そう、彼は、ナチス以降も、当時の音楽批評家たちによって、抹殺されたのだ。そしてそれは、シュレーカーも、ツェムリンスキーも、
R.シュトラウスも、レーガーも、古いスタイルを貫いた作曲家はこうしてみんな潰された。力と精神があっても認められない、晩年のベートーヴェンより風当たりが強いかもしれない。

そして、この後、R.シュトラウスや音楽におけるユーゲント・シュティール様式の作曲家へと移る。

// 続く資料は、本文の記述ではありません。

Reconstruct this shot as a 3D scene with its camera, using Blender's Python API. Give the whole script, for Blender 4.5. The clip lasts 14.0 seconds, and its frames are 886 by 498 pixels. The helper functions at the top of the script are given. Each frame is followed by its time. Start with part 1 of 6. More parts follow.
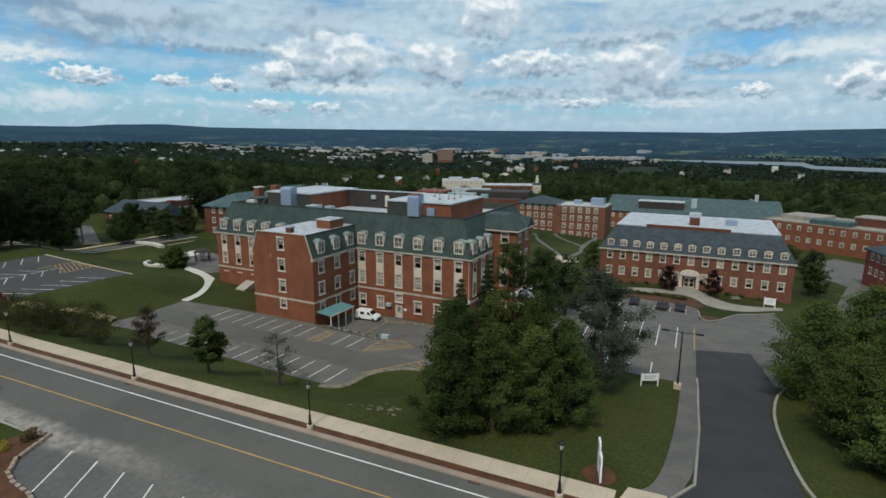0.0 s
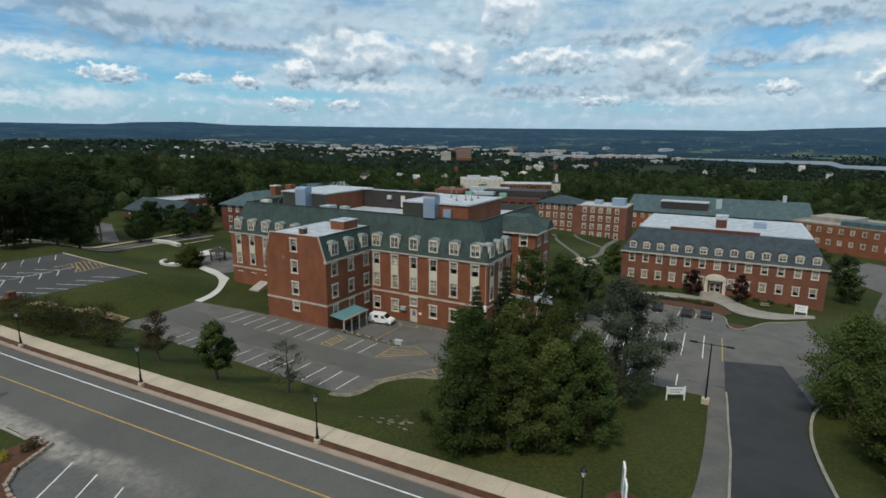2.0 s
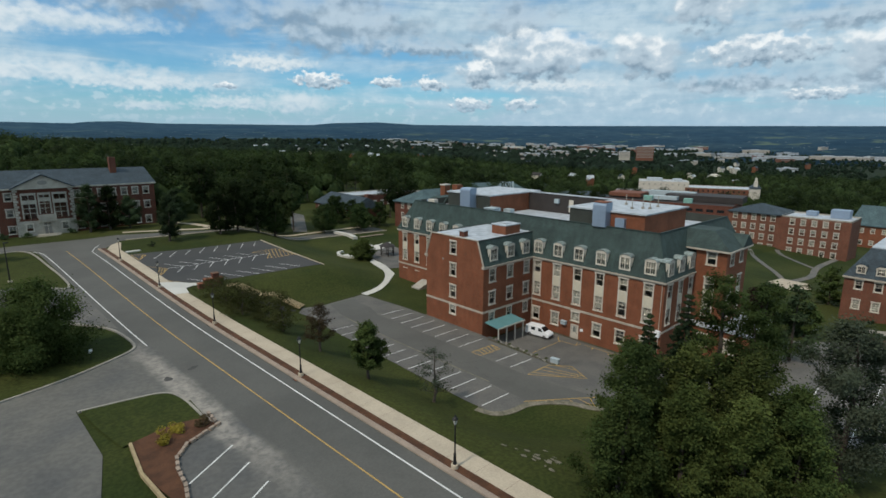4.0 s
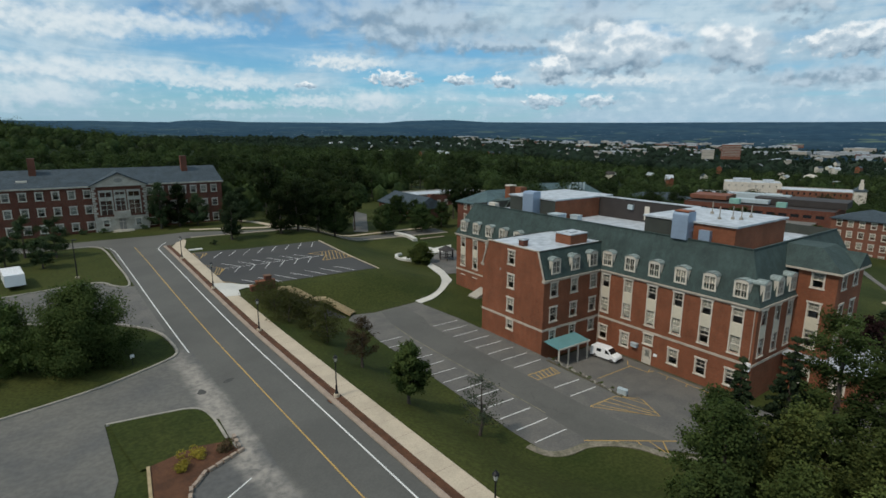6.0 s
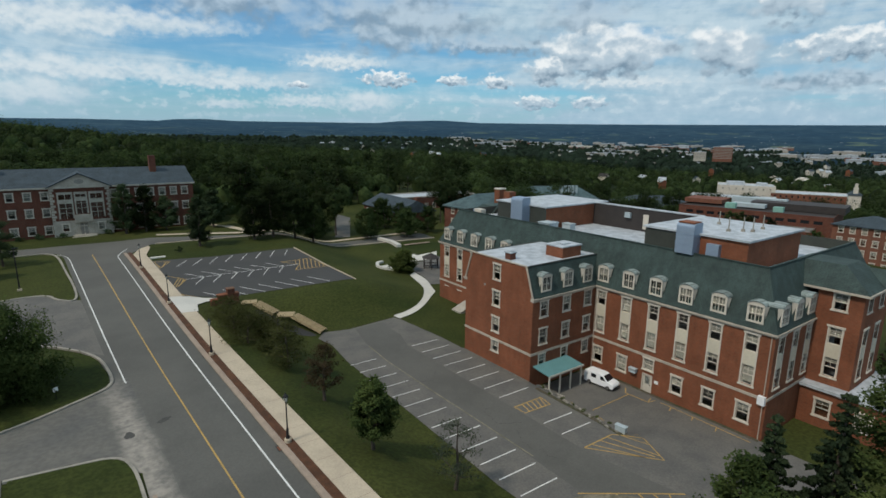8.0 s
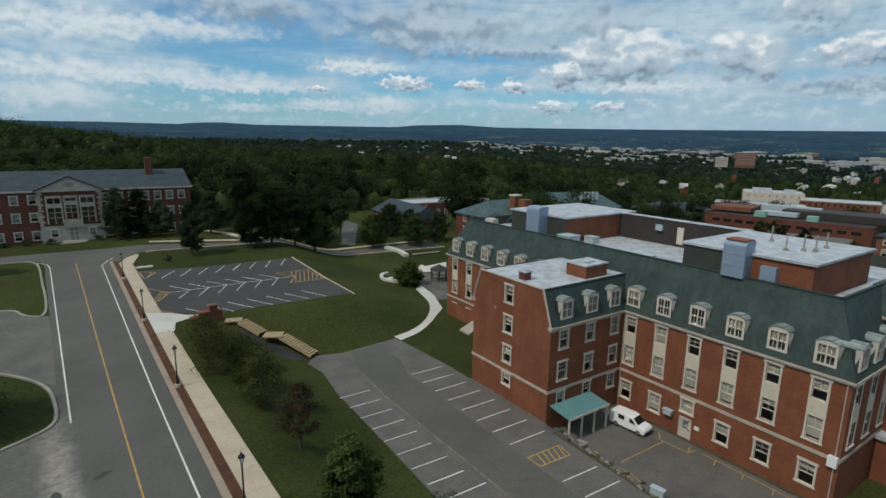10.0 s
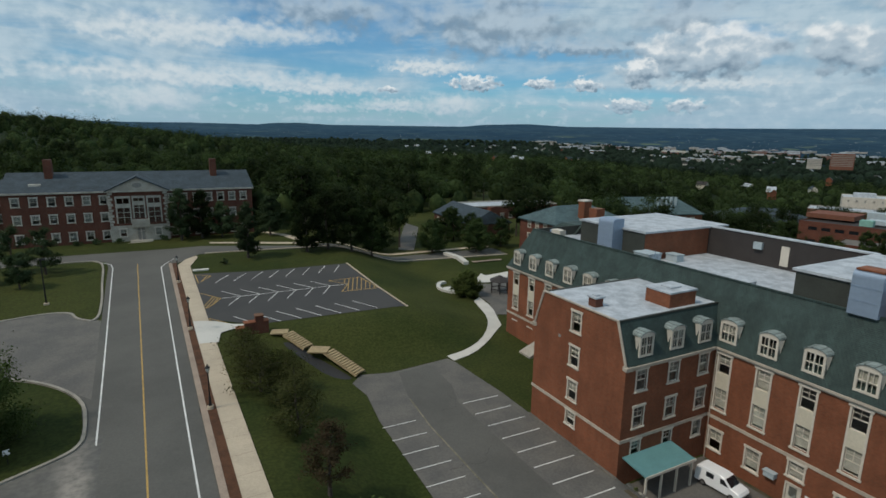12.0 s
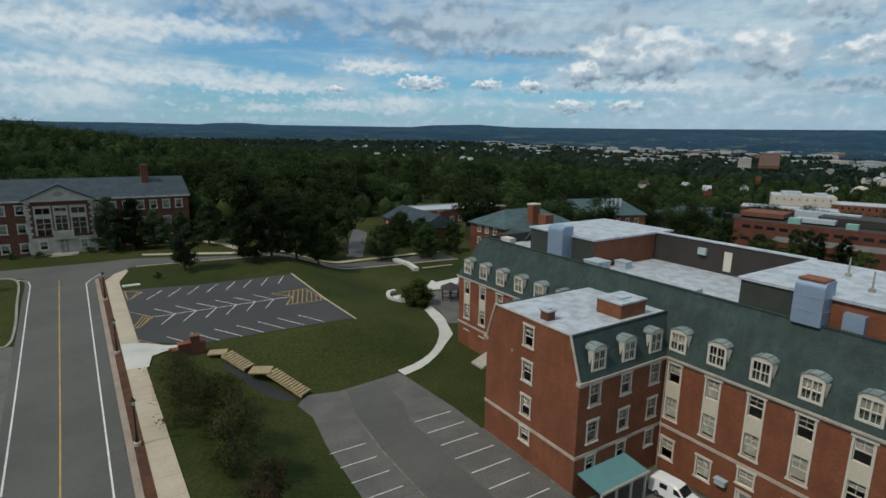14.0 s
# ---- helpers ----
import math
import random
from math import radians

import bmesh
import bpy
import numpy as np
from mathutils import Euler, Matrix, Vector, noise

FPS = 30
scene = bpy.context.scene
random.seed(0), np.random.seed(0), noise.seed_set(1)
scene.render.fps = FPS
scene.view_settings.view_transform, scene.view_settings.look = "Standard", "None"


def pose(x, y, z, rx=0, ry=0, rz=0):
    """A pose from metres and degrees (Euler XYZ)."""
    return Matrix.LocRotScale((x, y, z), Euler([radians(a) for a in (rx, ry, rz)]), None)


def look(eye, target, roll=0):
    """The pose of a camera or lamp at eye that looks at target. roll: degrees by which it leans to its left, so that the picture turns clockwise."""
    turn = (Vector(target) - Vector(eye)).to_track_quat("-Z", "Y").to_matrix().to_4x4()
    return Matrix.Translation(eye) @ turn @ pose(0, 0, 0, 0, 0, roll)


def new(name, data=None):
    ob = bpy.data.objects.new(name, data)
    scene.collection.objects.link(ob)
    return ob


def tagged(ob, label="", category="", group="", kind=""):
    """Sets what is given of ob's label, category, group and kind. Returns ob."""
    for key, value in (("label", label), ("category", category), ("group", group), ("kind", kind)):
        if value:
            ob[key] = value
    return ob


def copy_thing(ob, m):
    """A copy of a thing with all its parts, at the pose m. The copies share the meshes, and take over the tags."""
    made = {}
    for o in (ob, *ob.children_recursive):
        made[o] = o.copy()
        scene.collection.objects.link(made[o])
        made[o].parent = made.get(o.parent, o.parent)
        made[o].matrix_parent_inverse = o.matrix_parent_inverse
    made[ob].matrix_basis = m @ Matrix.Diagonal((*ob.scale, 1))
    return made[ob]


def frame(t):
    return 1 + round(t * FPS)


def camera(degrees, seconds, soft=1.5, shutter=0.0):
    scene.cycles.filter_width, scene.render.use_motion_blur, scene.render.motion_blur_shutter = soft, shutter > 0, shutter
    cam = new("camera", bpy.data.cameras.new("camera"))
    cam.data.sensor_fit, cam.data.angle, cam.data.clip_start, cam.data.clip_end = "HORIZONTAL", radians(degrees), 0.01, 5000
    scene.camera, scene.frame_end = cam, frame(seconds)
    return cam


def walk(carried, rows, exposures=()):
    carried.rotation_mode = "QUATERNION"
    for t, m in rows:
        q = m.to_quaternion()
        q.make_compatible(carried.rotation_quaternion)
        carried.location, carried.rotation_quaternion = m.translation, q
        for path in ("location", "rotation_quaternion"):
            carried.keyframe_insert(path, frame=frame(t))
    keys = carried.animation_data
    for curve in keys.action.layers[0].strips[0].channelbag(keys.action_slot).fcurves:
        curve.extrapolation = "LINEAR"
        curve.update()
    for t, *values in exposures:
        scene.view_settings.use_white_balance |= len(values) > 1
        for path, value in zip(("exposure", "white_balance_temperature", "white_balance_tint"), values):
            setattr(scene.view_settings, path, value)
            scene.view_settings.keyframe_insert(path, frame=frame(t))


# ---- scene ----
cam = camera(79.74, 14.0, soft=1.6)
PATH = [
    (0, (-61.950, -53.505, 28.350), (-60.1985, -52.6256, 27.9522), 0.27),
    (0.5, (-61.509, -53.430, 28.388), (-59.7641, -52.5354, 27.9924), 0.14),
    (1, (-61.100, -53.179, 28.450), (-59.3586, -52.2800, 28.0494), 0.19),
    (1.5, (-60.419, -52.888, 28.604), (-58.6794, -51.9875, 28.2004), 0.34),
    (2, (-59.549, -52.557, 28.626), (-57.8298, -51.6186, 28.2197), 0.36),
    (2.5, (-58.532, -52.220, 28.620), (-56.8481, -51.2200, 28.2129), 0.30),
    (3, (-57.436, -51.675, 28.686), (-55.8920, -50.4716, 28.2759), 0.16),
    (3.5, (-56.370, -51.065, 28.766), (-54.9058, -49.7666, 28.3534), 0.19),
    (4, (-55.143, -50.424, 28.875), (-53.8075, -48.9936, 28.4613), 0.27),
    (4.2, (-54.629, -50.147, 28.880), (-53.4414, -48.5925, 28.4662), 0.21),
    (6.3, (-48.759, -46.121, 29.257), (-47.6245, -44.5288, 28.8331), 0.17),
    (6.5, (-48.150, -45.631, 29.283), (-47.0098, -44.0438, 28.8586), 0.25),
    (7, (-46.566, -44.336, 29.334), (-45.4180, -42.7559, 28.9035), 0.39),
    (7.5, (-45.227, -43.039, 29.284), (-44.0729, -41.4624, 28.8558), 0.45),
    (8, (-43.627, -41.518, 29.170), (-42.4695, -39.9425, 28.7484), 0.57),
    (8.2, (-42.901, -40.890, 29.115), (-41.7442, -39.3146, 28.6912), 0.97),
    (10.3, (-36.358, -33.906, 28.618), (-35.2730, -32.2731, 28.2204), 0.68),
    (10.5, (-35.727, -33.147, 28.545), (-34.7819, -31.4281, 28.1568), 0.74),
    (11, (-34.488, -31.664, 28.539), (-33.6327, -29.8988, 28.1474), 0.66),
    (11.5, (-33.532, -30.530, 28.787), (-32.6525, -28.7786, 28.3876), 0.70),
    (12, (-32.865, -29.728, 29.148), (-31.9647, -27.9906, 28.7359), 0.79),
    (12.5, (-32.445, -29.124, 29.440), (-31.5321, -27.3947, 29.0191), 0.87),
    (13, (-32.070, -28.662, 29.619), (-31.1492, -26.9355, 29.2034), 0.88),
    (13.5, (-31.638, -28.137, 29.716), (-30.7099, -26.4128, 29.3096), 0.77),
    (14, (-31.447, -27.830, 29.998), (-30.3873, -26.1840, 29.5893), 0.74),
]
walk(cam, [(t, look(eye, target, roll)) for t, eye, target, roll in PATH], [(0.0, 0.04), (7.5, 0.0), (10.8, -0.17), (13.2, -0.20), (14.0, -0.16)])


# ---- world, sun, exposure ----
SUN_EL, SUN_AZ = radians(53), math.atan2(-1.0, -0.05)      # azimuth from +y towards +x
sun_dir = Vector((math.sin(SUN_AZ) * math.cos(SUN_EL), math.cos(SUN_AZ) * math.cos(SUN_EL), math.sin(SUN_EL)))
sun_data = bpy.data.lights.new("sun", "SUN")
sun_data.energy, sun_data.angle, sun_data.color = 2.15, radians(5), (1.0, 0.90, 0.76)
sun = new("sun", sun_data)
sun.matrix_world = look(sun_dir * 300, (0, 0, 0))
scene.view_settings.exposure = 0.0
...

この当時の「後期ロマン派の音楽」は、「娯楽音楽」として認識されていた。当然だと、思う。そのかなり多くはオペラであるからだ。オペラは、バロック時代以降の大衆音楽の中心でもあったので、ある意味妥当だと考える。
特徴的な音楽語法とテクスチュアは、
『「調性と結びつきが強い全音階のメロディ」「冒頭と末尾は主和音で構成され、その間の和声と主調と関係の薄い調の和声があえて使用される。結果として響きは分厚い」
「動機は有機的な発展をするというよりもむしろ織物のように織り込まれたり、ライトモティーフ的に使用されたりする。オーケストレーションに関しては、大編成による豪華で色彩的な響きが好まれ、装飾性の高いハープやチェレスタなどが好んで使用された。』
シュレーカーは、オペラの中の響きの役割について「いかなる動機的添え物ももたない純粋の響きは、慎重に用いれば音楽劇の最も本質的な表現手段の一つであり、感情を伝える無類の方便である」
皮肉にも、古典派や、ロマン派までの音楽と違い、「過剰なアレンジ」と核となる音楽ジャンルがないことで、上演されづらかったのだ。

その後、初期ハリウッド音楽でコルンゴルトの音楽が成功した理由は、過酷な労働で空虚になった人の心を取り込むことに成功しただろう。過去へのノスタルジーであれば、コルンゴルト「死の都」、シュレーカー「烙印を押された人々」も該当すると思う。この2作も、第一次世界大戦後の昔を偲ぶ民衆の心をつかんだ作品であるからだ。